● What is expected
Extract every line where the string "roll" appears.

══ Dataset rows

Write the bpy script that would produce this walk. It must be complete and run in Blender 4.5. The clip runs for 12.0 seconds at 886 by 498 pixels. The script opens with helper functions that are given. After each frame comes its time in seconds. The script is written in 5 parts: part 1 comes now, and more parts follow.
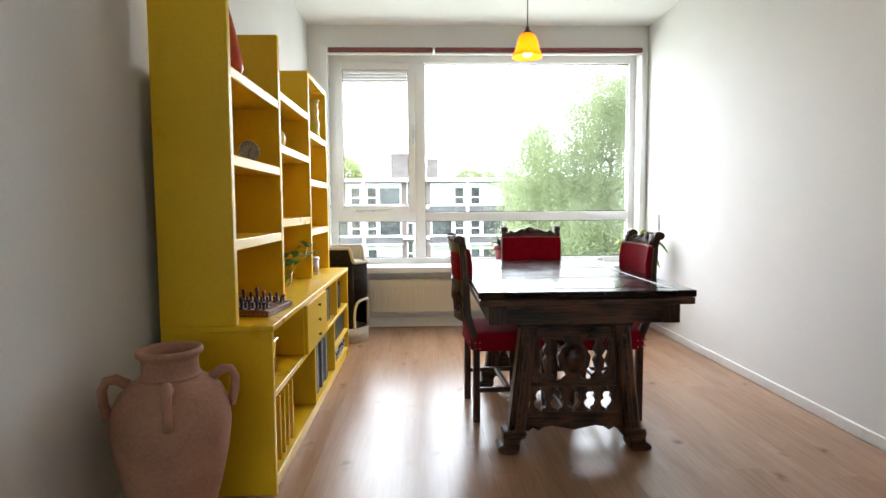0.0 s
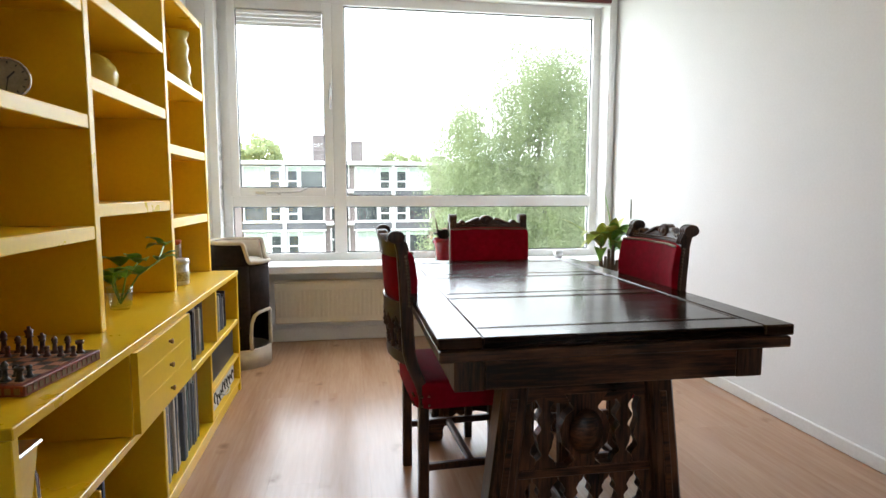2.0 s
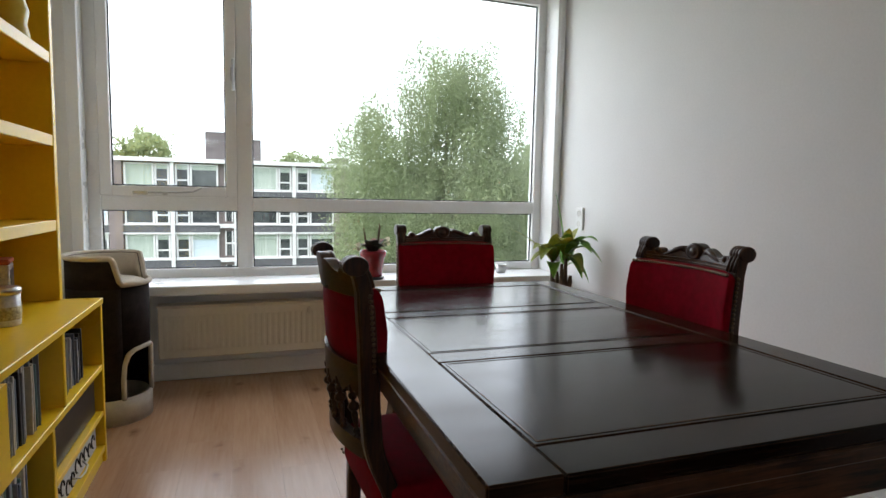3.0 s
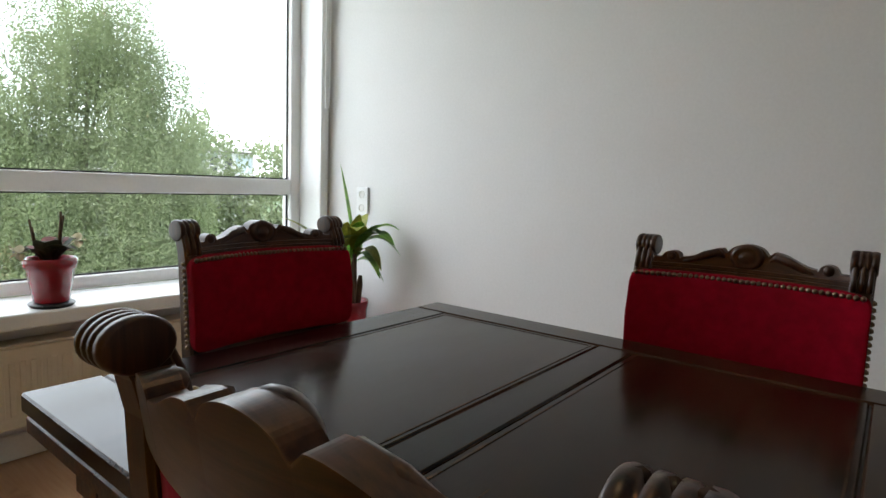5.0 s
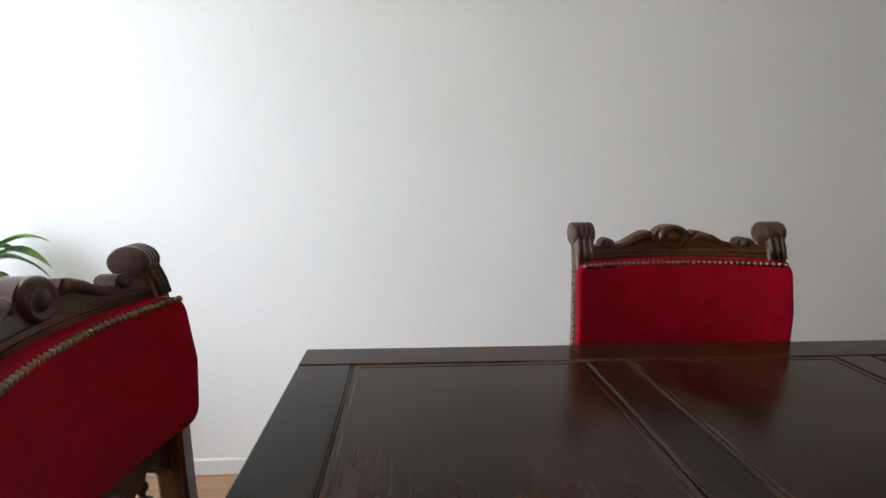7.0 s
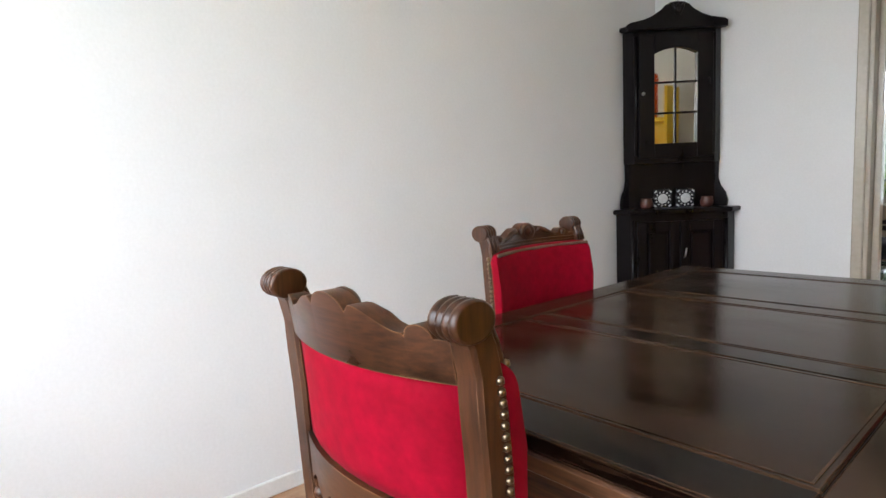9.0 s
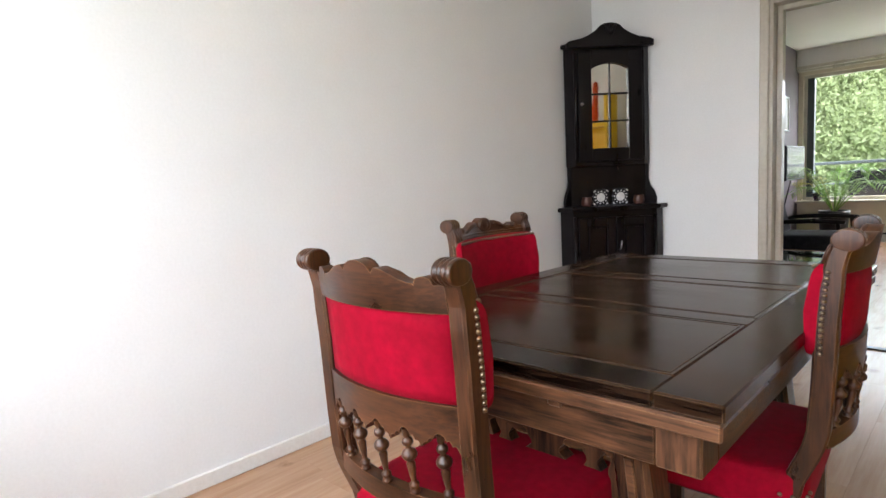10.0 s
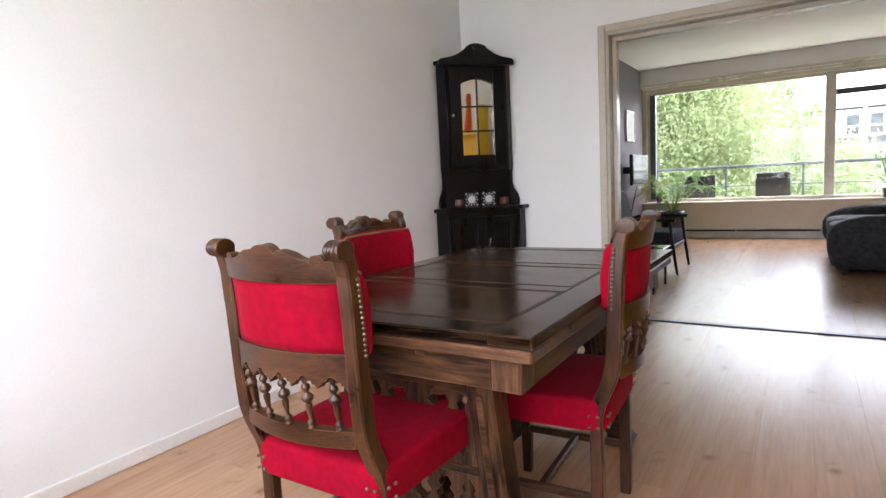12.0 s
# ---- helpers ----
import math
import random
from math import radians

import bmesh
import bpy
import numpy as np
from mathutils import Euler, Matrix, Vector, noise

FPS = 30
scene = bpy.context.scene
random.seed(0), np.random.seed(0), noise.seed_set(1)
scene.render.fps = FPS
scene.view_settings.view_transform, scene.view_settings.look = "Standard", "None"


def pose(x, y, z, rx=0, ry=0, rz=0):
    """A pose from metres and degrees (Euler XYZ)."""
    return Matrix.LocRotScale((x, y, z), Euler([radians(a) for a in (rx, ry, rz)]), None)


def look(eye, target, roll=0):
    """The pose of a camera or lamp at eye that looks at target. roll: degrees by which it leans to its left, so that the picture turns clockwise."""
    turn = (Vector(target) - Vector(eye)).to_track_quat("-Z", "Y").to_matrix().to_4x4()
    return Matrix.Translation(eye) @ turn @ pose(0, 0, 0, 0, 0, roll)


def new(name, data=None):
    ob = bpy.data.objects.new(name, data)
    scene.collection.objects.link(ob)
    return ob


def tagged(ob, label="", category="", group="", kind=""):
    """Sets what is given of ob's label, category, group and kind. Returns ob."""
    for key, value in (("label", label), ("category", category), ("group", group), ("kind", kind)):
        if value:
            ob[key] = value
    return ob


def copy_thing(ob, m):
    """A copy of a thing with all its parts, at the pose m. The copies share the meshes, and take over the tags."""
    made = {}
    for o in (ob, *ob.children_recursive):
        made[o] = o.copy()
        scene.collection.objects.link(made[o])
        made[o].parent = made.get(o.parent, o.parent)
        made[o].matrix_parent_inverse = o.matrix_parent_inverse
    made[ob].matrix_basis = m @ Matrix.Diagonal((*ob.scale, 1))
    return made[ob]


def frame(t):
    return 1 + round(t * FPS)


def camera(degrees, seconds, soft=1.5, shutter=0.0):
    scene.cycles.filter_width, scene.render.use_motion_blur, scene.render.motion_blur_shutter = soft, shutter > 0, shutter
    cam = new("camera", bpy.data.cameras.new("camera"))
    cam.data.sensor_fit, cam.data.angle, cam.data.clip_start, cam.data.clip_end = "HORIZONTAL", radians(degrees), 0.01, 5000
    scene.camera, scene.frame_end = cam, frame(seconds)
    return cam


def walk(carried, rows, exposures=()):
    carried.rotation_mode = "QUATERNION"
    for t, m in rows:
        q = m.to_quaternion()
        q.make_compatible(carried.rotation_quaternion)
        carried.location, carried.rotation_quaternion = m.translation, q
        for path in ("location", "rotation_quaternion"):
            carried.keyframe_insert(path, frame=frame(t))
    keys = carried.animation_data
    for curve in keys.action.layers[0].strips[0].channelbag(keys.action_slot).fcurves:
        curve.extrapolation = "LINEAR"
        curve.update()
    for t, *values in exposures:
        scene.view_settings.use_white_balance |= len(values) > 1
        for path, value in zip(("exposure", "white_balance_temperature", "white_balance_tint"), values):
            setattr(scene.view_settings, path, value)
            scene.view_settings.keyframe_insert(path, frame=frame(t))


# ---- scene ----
cam = camera(75.5, 12.0)

EXPOSURES = [(0.0, 1.1, 6350, 13), (1.0, 1.28, 6350, 13), (1.5, 1.26, 6350, 13), (2.0, 0.84, 6350, 14), (2.5, 0.26, 6350, 15), (3.0, -0.19, 6350, 15), (4.8, -0.06, 6350, 12), (5.5, 0.0, 6300, 12), (6.0, 0.05, 6250, 12), (6.5, 0.48, 6150, 12), (8.5, 1.16, 6100, 14), (9.5, 1.37, 6250, 15), (10.5, 1.32, 6300, 18), (12.0, 1.4, 6300, 21)]
PATH = [
    (0, (-0.213, 0.461, 1.133), (-0.15, 2.454, 0.988), -0.4),
    (0.5, (-0.169, 0.746, 1.125), (-0.085, 2.738, 0.967), -0.8),
    (1, (-0.15, 0.996, 1.131), (-0.029, 2.985, 0.956), -0.9),
    (1.5, (-0.145, 1.266, 1.116), (0.062, 3.245, 0.911), -0.6),
    (2, (-0.186, 1.541, 1.113), (0.135, 3.506, 0.915), -0.0),
    (2.5, (-0.2, 1.876, 1.11), (0.247, 3.817, 0.929), 0.2),
    (3, (-0.253, 2.221, 1.114), (0.399, 4.102, 0.933), 1.1),
    (3.2, (-0.285, 2.339, 1.098), (0.487, 4.177, 0.933), 1.2),
    (4.8, (-0.255, 3.226, 1.088), (1.208, 4.574, 0.878), 3.2),
    (5, (-0.233, 3.36, 1.086), (1.328, 4.59, 0.864), 2.1),
    (5.5, (-0.2, 3.578, 1.083), (1.549, 4.523, 0.863), 1.7),
    (6, (-0.17, 3.756, 1.089), (1.707, 4.4, 0.837), 0.5),
    (6.5, (-0.124, 3.909, 1.103), (1.835, 4.191, 0.815), 0.2),
    (8.5, (0.007, 4.703, 1.109), (1.633, 3.558, 0.891), -1.7),
    (9, (-0.051, 4.838, 1.104), (1.442, 3.526, 0.888), -2.5),
    (9.5, (-0.184, 5.002, 1.105), (1.27, 3.647, 0.882), -3.3),
    (10, (-0.251, 5.105, 1.108), (1.128, 3.673, 0.889), -3.0),
    (10.5, (-0.306, 5.214, 1.104), (0.951, 3.673, 0.895), -3.2),
    (11, (-0.351, 5.285, 1.102), (0.805, 3.666, 0.888), -3.0),
    (11.5, (-0.396, 5.311, 1.097), (0.694, 3.649, 0.876), -2.9),
    (12, (-0.455, 5.335, 1.1), (0.608, 3.656, 0.875), -2.9),
]
walk(cam, [(t, look(eye, target, roll)) for t, eye, target, roll in PATH], EXPOSURES)

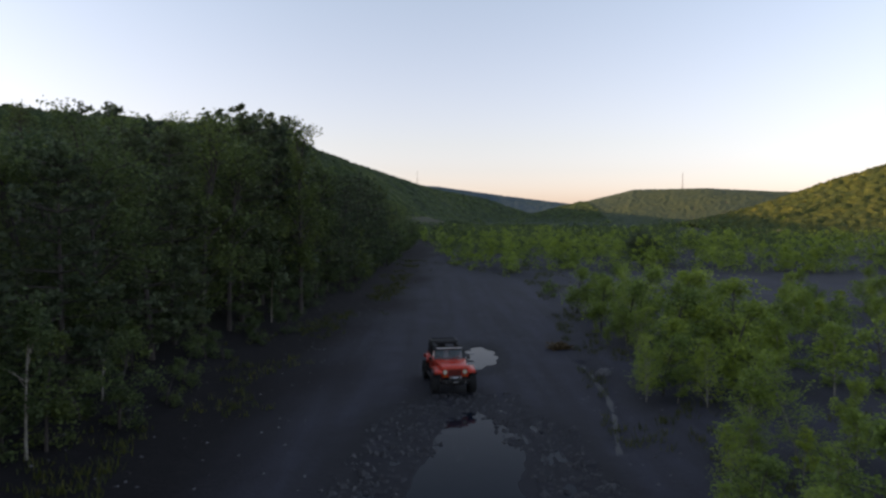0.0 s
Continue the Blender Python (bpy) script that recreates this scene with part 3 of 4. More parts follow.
# ---------- loose stones, grass and small things on the ground ----------
def stone_field(name, label, places, mat, seed, size):
    rng = np.random.default_rng(seed)
    shape = np.array([(1, 0, 0), (0.4, 0.9, 0), (-0.7, 0.7, 0), (-1, -0.2, 0), (-0.3, -0.9, 0), (0.7, -0.7, 0), (0.3, 0.1, 0.75), (-0.3, -0.1, 0.65)])
    tris = [(0, 1, 6), (1, 2, 7), (1, 7, 6), (2, 3, 7), (3, 4, 7), (4, 5, 6), (4, 6, 7), (5, 0, 6)]
    verts, faces = [], []
    for x, y in places:
        s = size * rng.uniform(0.35, 1.0) ** 2 + 0.02
        t = rng.uniform(0, 6.28)
        j = shape * (1 + rng.normal(0, 0.16, shape.shape)) * s * np.array([1, rng.uniform(0.6, 1), rng.uniform(0.6, 1)])
        q = np.stack([j[:, 0] * math.cos(t) - j[:, 1] * math.sin(t) + x, j[:, 0] * math.sin(t) + j[:, 1] * math.cos(t) + y, j[:, 2] + height(x, y) - 0.2 * s], 1)
        o = len(verts)
        verts += q.tolist()
        faces += [(a + o, b + o, c + o) for a, b, c in tris]
    return tagged(link_mesh(name, verts, faces, mat), label, "stones", kind="stuff")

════

● Answer for the task
def look(eye, target, roll=0):
    """The pose of a camera or lamp at eye that looks at target. roll: degrees by which it leans to its left, so that the picture turns clockwise."""
    return Matrix.Translation(eye) @ turn @ pose(0, 0, 0, 0, 0, roll)
walk(cam, [(t, look(eye, target, roll)) for t, eye, target, roll in PATH], EXPOSURES)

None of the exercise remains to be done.